I need to reiterate here that John claims he is more comfortable ‘pushing’ my wheelchair then walking beside it. He says that he feels like he has support when he has the handles of the wheelchair in his hands. He claims that if his legs falter he can steady himself on my chair and just keep tooling along. I sometimes feel a bit foolish. After all, I am perfectly capable of rolling along under my own steam. But hey, who am I to refuse comfort to the floundering.
As I was getting into the wheelchair I DID hear John say, “These damn shoes!” But once again I decided not to comment. Sometimes new shoes pinch the toes or feel a bit tight. I just assumed that was what was bothering him. Until we came to the incline...
I didn’t intend to laugh. I really didn’t. And I didn’t mean to start the woman in the next car laughing. But you know how infectious laughter can be. Sometimes it just gets out of hand and spreads without encouragement. And when my son showed up to find out what was keeping us so long and couldn’t stand up straight he was laughing so hard, that wasn’t really my fault either. And those two men and two women that were leaving the restaurant? I swear I had nothing to do with their loud, rude, gulping laughter. When my son suggested that I push my own wheelchair and he would carry John piggyback I didn’t mean to laugh so hard I couldn’t answer him.

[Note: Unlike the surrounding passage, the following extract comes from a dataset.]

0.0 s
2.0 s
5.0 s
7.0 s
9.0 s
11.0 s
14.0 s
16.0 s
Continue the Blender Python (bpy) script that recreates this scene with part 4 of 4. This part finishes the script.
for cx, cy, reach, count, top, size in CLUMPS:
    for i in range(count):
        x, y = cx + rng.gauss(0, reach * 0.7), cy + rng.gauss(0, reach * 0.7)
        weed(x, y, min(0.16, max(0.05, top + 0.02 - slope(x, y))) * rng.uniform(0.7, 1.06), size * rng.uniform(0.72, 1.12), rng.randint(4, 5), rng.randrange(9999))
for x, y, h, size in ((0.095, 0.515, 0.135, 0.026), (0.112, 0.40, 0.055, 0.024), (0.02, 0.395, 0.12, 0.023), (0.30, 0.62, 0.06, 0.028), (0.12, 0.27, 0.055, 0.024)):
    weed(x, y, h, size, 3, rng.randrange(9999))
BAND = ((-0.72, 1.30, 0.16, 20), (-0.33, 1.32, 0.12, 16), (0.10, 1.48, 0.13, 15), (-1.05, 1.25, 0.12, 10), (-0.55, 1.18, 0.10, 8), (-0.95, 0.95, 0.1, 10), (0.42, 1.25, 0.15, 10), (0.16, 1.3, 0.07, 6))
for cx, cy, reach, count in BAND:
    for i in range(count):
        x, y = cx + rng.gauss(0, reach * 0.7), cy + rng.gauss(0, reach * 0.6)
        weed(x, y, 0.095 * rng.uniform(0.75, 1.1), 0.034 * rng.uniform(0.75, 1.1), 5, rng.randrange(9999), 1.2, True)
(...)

But what’s a girl supposed to do when the man that is pushing her wheelchair bought himself new half price sandals.
The new sandals were the kind that you slip your foot into. They didn’t have a strap around the heel. A lot of men around here wear them. They seem to be very popular.

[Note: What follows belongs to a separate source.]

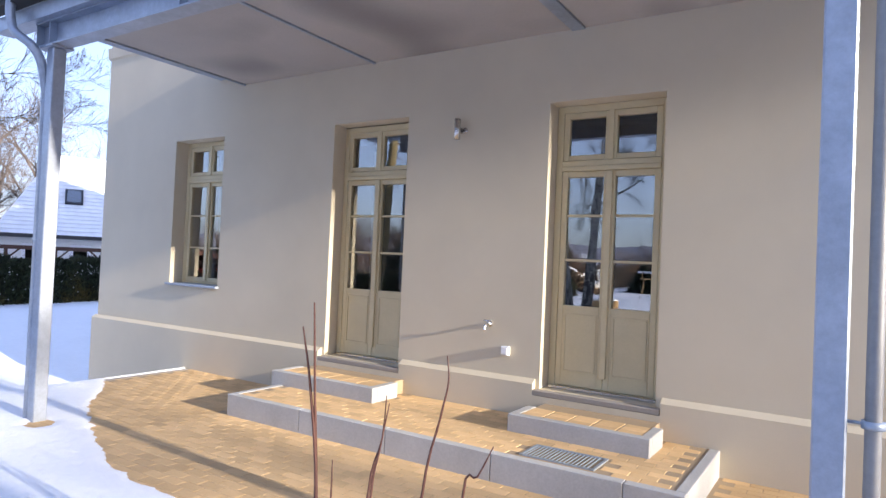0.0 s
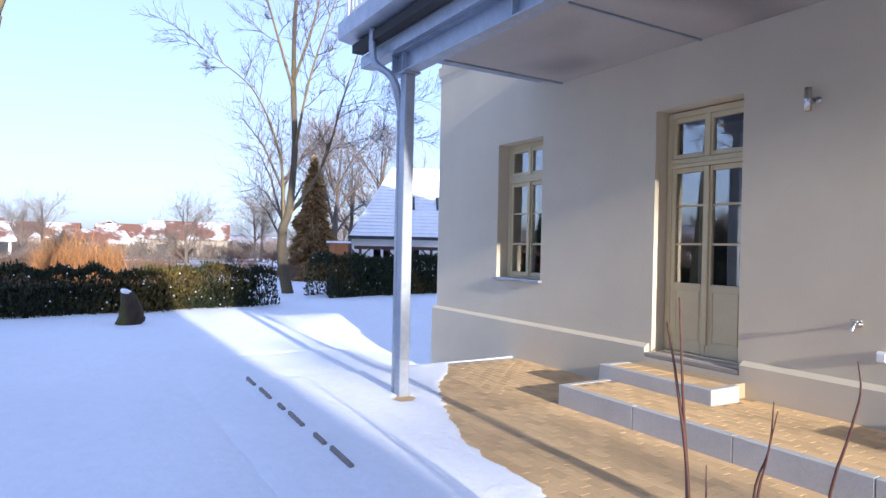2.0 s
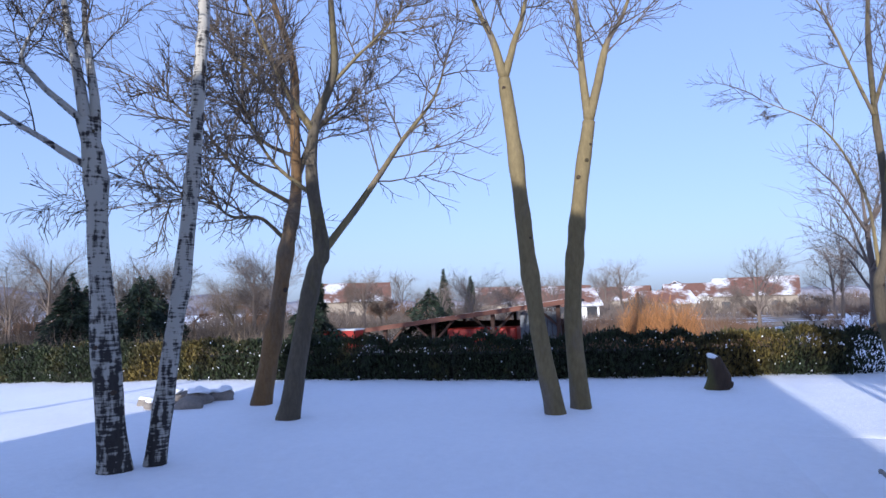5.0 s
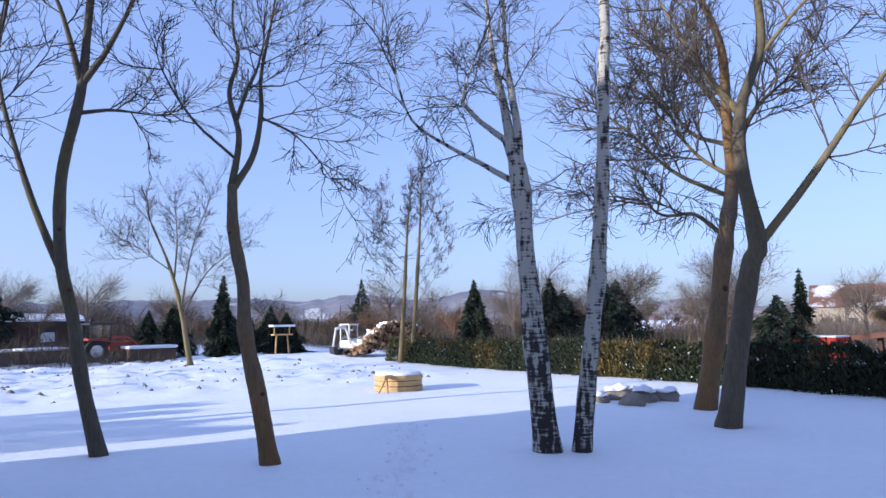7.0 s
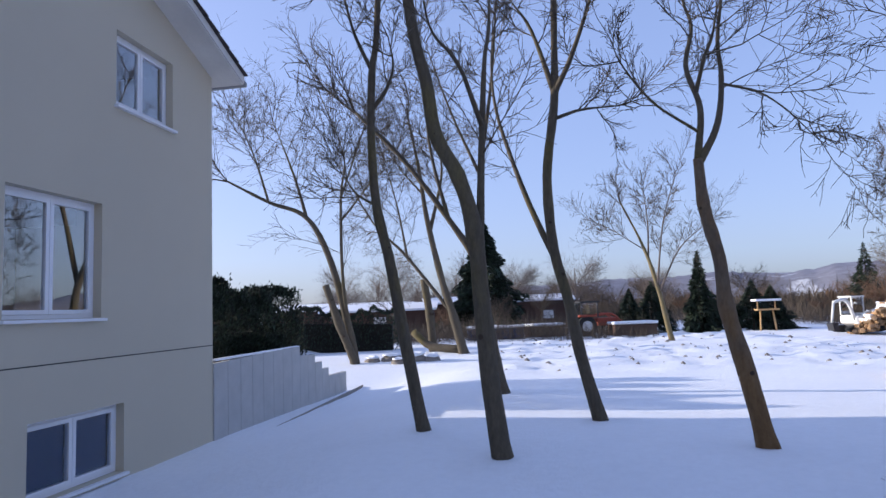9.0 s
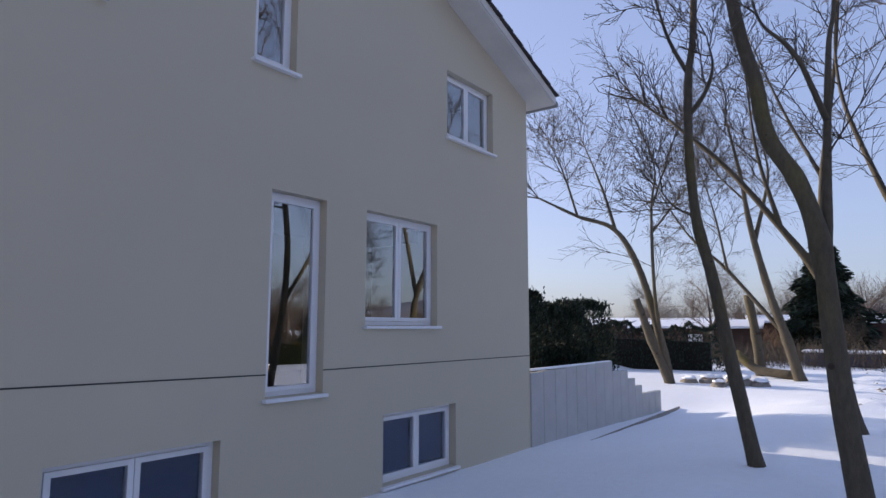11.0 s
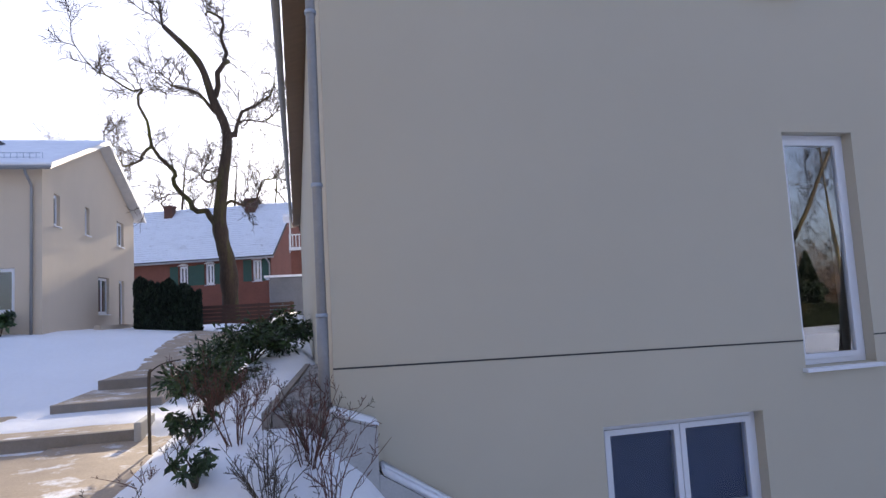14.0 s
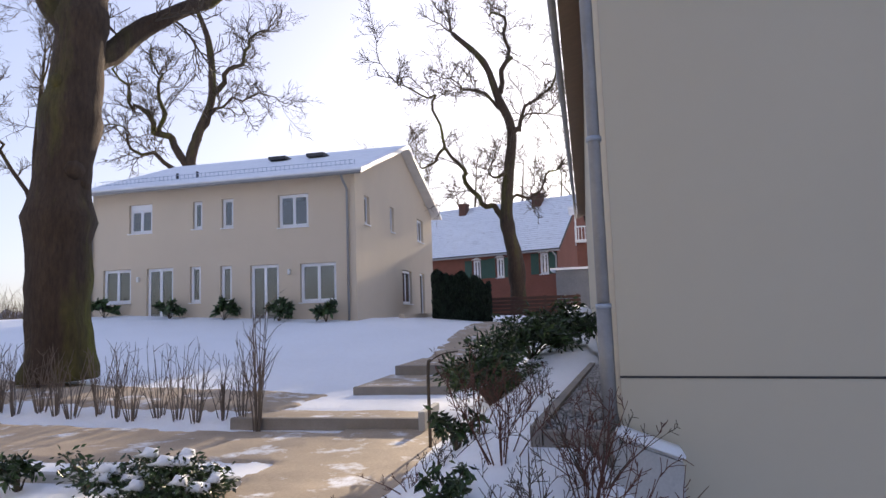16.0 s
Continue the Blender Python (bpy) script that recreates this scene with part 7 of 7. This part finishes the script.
def evergreen(label, at, r, h, n, seed, size=0.10, snow=0, name="evergreen_shrub", group="evergreen shrubs in the beds", long=2.4):
    rng = np.random.default_rng(seed)
    rs2 = random.Random(seed)
    ob = empty(name, pose(*at), label, "shrub", group)
    tips = []
    for _ in range(min(30, max(8, n // 60))):
        V, F = [], []
        a, t = rs2.uniform(0, 6.3), rs2.uniform(0.25, 1)
        e = Vector((math.cos(a) * r * t, math.sin(a) * r * t, h * rs2.uniform(0.4, 1.0) * (1.15 - 0.5 * t)))
        tube(V, F, [(0, 0, -0.05), (e.x * 0.4, e.y * 0.4, e.z * 0.6), tuple(e)], [0.014, 0.010, 0.004], 4)
        tips.append(e)
        raw("branch", V, F, "twig", ob)
    T = np.array([tuple(t) for t in tips])
    pick = rng.integers(0, len(T), n)
    P = T[pick] + rng.normal(size=(n, 3)) * np.array((r * 0.16, r * 0.16, h * 0.10))
    P[:, 2] = np.maximum(P[:, 2], 0.03)
    D = P - T[pick] + np.array((0, 0, -0.02))
    V, F = leaf_mesh(P, size, rng, dirs=D / (np.linalg.norm(D, axis=1, keepdims=True) + 1e-6), long=long)
    tagged(raw("leaves", V, F, "leaf_ever", ob), kind="stuff")
    if snow:
        V, F = [], []
        for e in tips[:snow]:
            rr = rs2.uniform(0.06, 0.13)
            tube(V, F, [(e.x, e.y, e.z + 0.02), (e.x + 0.02, e.y, e.z + 0.07), (e.x, e.y + 0.02, e.z + 0.09)], [rr, rr * 0.8, rr * 0.3], 7)
        tagged(raw("snow_cover", V, F, "snow", ob, True), kind="stuff")
    return ob


for i, (x, y, r, h, n, s) in enumerate(((12.4, -3.85, 0.66, 0.95, 2300, 0.036), (11.6, -4.05, 0.5, 0.62, 1300, 0.036), (13.6, -4.35, 0.72, 0.66, 2300, 0.038), (14.6, -4.75, 0.7, 0.72, 1900, 0.04))):
    evergreen("rhododendron with long drooping dark leaves", (x, y, ground_z(x, y)), r, h, n, 300 + i, s, long=3.0, name="rhododendron")
evergreen("small holly with glossy dark leaves in the snow", (8.2, -4.2, ground_z(8.2, -4.2)), 0.2, 0.32, 260, 310, 0.035)
evergreen("small holly with glossy dark leaves on the bank", (6.75, -4.45, ground_z(6.75, -4.45)), 0.15, 0.25, 200, 311, 0.03)
evergreen("rounded evergreen shrub heaped with snow", (8.75, -1.15, ground_z(8.75, -1.15)), 0.58, 0.42, 2600, 312, 0.032, snow=26)
evergreen("small evergreen shrub in the snowy bed", (9.0, 0.75, ground_z(9.0, 0.75)), 0.3, 0.4, 260, 313, 0.05)
evergreen("brown-leaved low shrub in the bed", (9.0, -0.1, ground_z(9.0, -0.1)), 0.4, 0.45, 120, 314, 0.04)
for i, y in enumerate((4.6, 6.6, 9.0, 11.5, 14.6)):
    evergreen("low evergreen shrub by the wall of the cream house", (26.3, y, ground_z(26.3, y)), 0.5, 0.8, 260, 320 + i, 0.12)
# bent garden stake and hanging ring
tagged(bar("garden_stake", smoothed([(11.3, -3.2, -0.5), (11.3, -3.2, 0.5), (11.3, -3.25, 0.62), (11.3, -3.4, 0.7), (11.3, -3.6, 0.73)], 4), [0.022] * 8 + [0.01] * 9, "twig", None, 6), "thin wooden stake with a bent tip in the snow", "stake")

# ---- clay pavers, laid in running bond ----
paver_me = bpy.data.meshes.new("paver")
bm = bmesh.new()
box(bm, -0.0975, -0.0475, -0.05, 0.0975, 0.0475, 0.0, bevel=0.003)
bm.to_mesh(paver_me)
bm.free()
paver_me.materials.append(M["paver"])
half_me = bpy.data.meshes.new("half_paver")
bm = bmesh.new()
box(bm, -0.0475, -0.0475, -0.05, 0.0475, 0.0475, 0.0, bevel=0.003)
bm.to_mesh(half_me)
bm.free()
half_me.materials.append(M["paver"])
rp = random.Random(8)


def paver(parent, x, y, z, me=paver_me, turn=0):
    o = new("paver", me)
    o.parent = parent
    o.matrix_basis = pose(x, y, z + rp.gauss(0, 0.0003), rp.gauss(0, 0.05), rp.gauss(0, 0.05), turn + rp.gauss(0, 0.3))


# steps: two rows of headers
for st, x0, x1 in steps_a:
    n = int((x1 - x0 - 0.16) / 0.2)
    for row, y in enumerate((-0.555, -0.455, -0.355, -0.255, -0.155)):
        for i in range(n):
            if y > -0.27:
                continue
            paver(st, x0 + 0.08 + (i + 0.5) * (x1 - x0 - 0.16) / n, y, -0.108)
# platform
for row in range(13):
    y = PY + 0.08 + 0.05 + row * 0.1
    if y > -0.09:
        break
    x = PX0 + 0.08 + (0.1 if row % 2 == 0 else 0.2)
    while x < PX1 - 0.17:
        hidden = any(x0 + 0.02 < x < x1 - 0.02 and y > -0.68 for _, x0, x1 in steps_a)
        over_grate = 0.32 < x < 1.06 and -1.28 < y < -0.87
        if not hidden and not over_grate:
            paver(platform, x, y, PZ - 0.003)
        x += 0.2
# terrace: the stretch by the platform laid one by one, the rest as one mesh
V, F = [], []
base_v = [tuple(v.co) for v in paver_me.vertices]
base_f = [tuple(p.vertices) for p in paver_me.polygons]
singles = 0
for row in range(37):
    y = -0.1 - row * 0.1
    x = -5.05 + (0.1 if row % 2 else 0.0)
    while x < 3.3:
        inside = PX0 - 0.1 < x < PX1 + 0.1 and y > PY - 0.04
        if not inside:
            if terrace_edge(x, y) < 0.35:
                near = y > -2.35 and -2.9 < x < 1.6 and singles < 290
                if near:
                    paver(terrace, x, y, -0.462)
                    singles += 1
                else:
                    m = pose(x, y, -0.462 + rp.gauss(0, 0.0003), rp.gauss(0, 0.05), rp.gauss(0, 0.05), rp.gauss(0, 0.3))
                    b = len(V)
                    V += [tuple(m @ Vector(c)) for c in base_v]
                    F += [tuple(b + i for i in f) for f in base_f]
        x += 0.2
tagged(raw("paving", V, F, "paver", terrace), kind="stuff")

Every step that John took down the incline the sandals went straight ahead while one of his heels would go left and the other heel would go right and his butt was left swaying in the ocean breeze in the middle. That, in itself, wasn’t hysterical. It was John’s total un-comprehension of the mechanics of the maneuvers. He became so perplexed that he eventually tried to get to the bottom of the incline walking like a duck with his feet facing each other while his heels hung off the sides of the sandals. It felt as if it was taking 20 minutes to travel a four step path. At one point, between spurts of laughter, I said, ”John if you go any faster we’re gonna get a wheelchair speeding ticket.
But he was so intent on keeping some part of his foot inside the sandal that he really didn’t notice that the snails in the grass were going faster then he was and that a crowd had assembled to see if he was ever going to be able to make it down that slippery slope.
When he reached level ground and stood with both feet facing forward again he turned to my son and said, “Were they laughing at ME?”
“No John, WITH you. WITH you.”
And then John laughed.
When we finally got into the restaurant we had a great time. John had set the mood. The laughter was easy, the food was wonderful, and the love a family shares when its teenagers can be corralled for a few hours was delightful.
My son even had a surprise dessert made. When the waiter came out and asked who the birthday person was and set down a huge chocolate concoction everyone at the table knew who it was really for and the laughter once again flew from one to the other. My grandson hates chocolate. His white cake was at home waiting for him.
John LOVES chocolate even when he has to toss his new size 12, half price sandals in the waste bin.